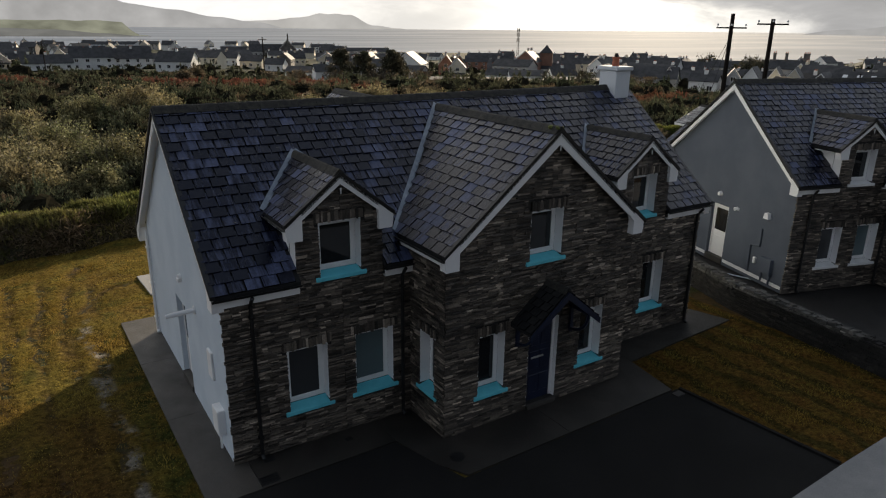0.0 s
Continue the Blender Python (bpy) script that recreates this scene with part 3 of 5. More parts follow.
    # dormers
    for c in DORMERS:
        y0 = -0.10
        yt = (D_APEX - E_Z) / K + E_Y
        ye = (D_EAVE - E_Z) / K + E_Y
        dr = roof_slab("dormer_roof", h, [[(c, y0, D_APEX), (c, yt, D_APEX), (c + s * D_HALF, ye, D_EAVE), (c + s * D_HALF, y0, D_EAVE)][::s] for s in (-1, 1)])
        kd = (D_APEX - D_EAVE) / D_HALF
        for s in (-1, 1):
            V = Vector((-s, 0, kd)).normalized()
            U = Vector((0, s, 0))
            ld = math.hypot(D_HALF, D_APEX - D_EAVE)
            start = (c + s * D_HALF, y0 if s > 0 else yt, D_EAVE)
            if s > 0:
                ins = lambda u, v: y0 + u < ye + (yt - ye) * v / ld - 0.02
            else:
                ins = lambda u, v: yt - u < ye + (yt - ye) * v / ld - 0.02
            slope(dr, start, U, V, yt - y0, ld, ins, rng, (lambda q: near), wide=0.30, gauge=0.235)
            strip(dr, (c + s * D_HALF, ye, D_EAVE), (c, yt + .03, D_APEX + .02), 0.15, (-s * 0.25, -K, 1), M_LEAD, "lead_valley", 0.035)
            bm = bmesh.new()
            e = D_EAVE - 0.10
            x = c + s * 0.93
            prism(bm, [(x, 0.0, main_z(0) - .02), (x, (e - E_Z) / K + E_Y, e), (x, 0.0, e)], (-s * 0.06, 0, 0))
            part("dormer_cheek", bm, M_UPVC, h, "white panelled dormer cheek")
            boxes("dormer_soffit", [(min(x, c + s * (D_HALF - .01)), max(x, c + s * (D_HALF - .01)), y0 + .03, ye - .03, e - 0.06, e - 0.035)], M_UPVC, h)
            gutter(h, (c + s * (D_HALF + .03), y0, D_EAVE - .05), (c + s * (D_HALF + .03), ye + .05, D_EAVE - .05), 0.045)
        ridge(dr, (c, y0, D_APEX + .025), (c, yt - 0.05, D_APEX + .025), 0.13, 0.09)
        gable_trim(h, plane(0, y0, "front"), c, D_APEX, ((D_HALF, D_EAVE), (D_HALF, D_EAVE)), 0.14)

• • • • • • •

• **Written task**
Return the listing above in full and without alteration, excluding its pictures.

• **Response**
0.0 s
Continue the Blender Python (bpy) script that recreates this scene with part 3 of 5. More parts follow.
    # dormers
    for c in DORMERS:
        y0 = -0.10
        yt = (D_APEX - E_Z) / K + E_Y
        ye = (D_EAVE - E_Z) / K + E_Y
        dr = roof_slab("dormer_roof", h, [[(c, y0, D_APEX), (c, yt, D_APEX), (c + s * D_HALF, ye, D_EAVE), (c + s * D_HALF, y0, D_EAVE)][::s] for s in (-1, 1)])
        kd = (D_APEX - D_EAVE) / D_HALF
        for s in (-1, 1):
            V = Vector((-s, 0, kd)).normalized()
            U = Vector((0, s, 0))
            ld = math.hypot(D_HALF, D_APEX - D_EAVE)
            start = (c + s * D_HALF, y0 if s > 0 else yt, D_EAVE)
            if s > 0:
                ins = lambda u, v: y0 + u < ye + (yt - ye) * v / ld - 0.02
            else:
                ins = lambda u, v: yt - u < ye + (yt - ye) * v / ld - 0.02
            slope(dr, start, U, V, yt - y0, ld, ins, rng, (lambda q: near), wide=0.30, gauge=0.235)
            strip(dr, (c + s * D_HALF, ye, D_EAVE), (c, yt + .03, D_APEX + .02), 0.15, (-s * 0.25, -K, 1), M_LEAD, "lead_valley", 0.035)
            bm = bmesh.new()
            e = D_EAVE - 0.10
            x = c + s * 0.93
            prism(bm, [(x, 0.0, main_z(0) - .02), (x, (e - E_Z) / K + E_Y, e), (x, 0.0, e)], (-s * 0.06, 0, 0))
            part("dormer_cheek", bm, M_UPVC, h, "white panelled dormer cheek")
            boxes("dormer_soffit", [(min(x, c + s * (D_HALF - .01)), max(x, c + s * (D_HALF - .01)), y0 + .03, ye - .03, e - 0.06, e - 0.035)], M_UPVC, h)
            gutter(h, (c + s * (D_HALF + .03), y0, D_EAVE - .05), (c + s * (D_HALF + .03), ye + .05, D_EAVE - .05), 0.045)
        ridge(dr, (c, y0, D_APEX + .025), (c, yt - 0.05, D_APEX + .025), 0.13, 0.09)
        gable_trim(h, plane(0, y0, "front"), c, D_APEX, ((D_HALF, D_EAVE), (D_HALF, D_EAVE)), 0.14)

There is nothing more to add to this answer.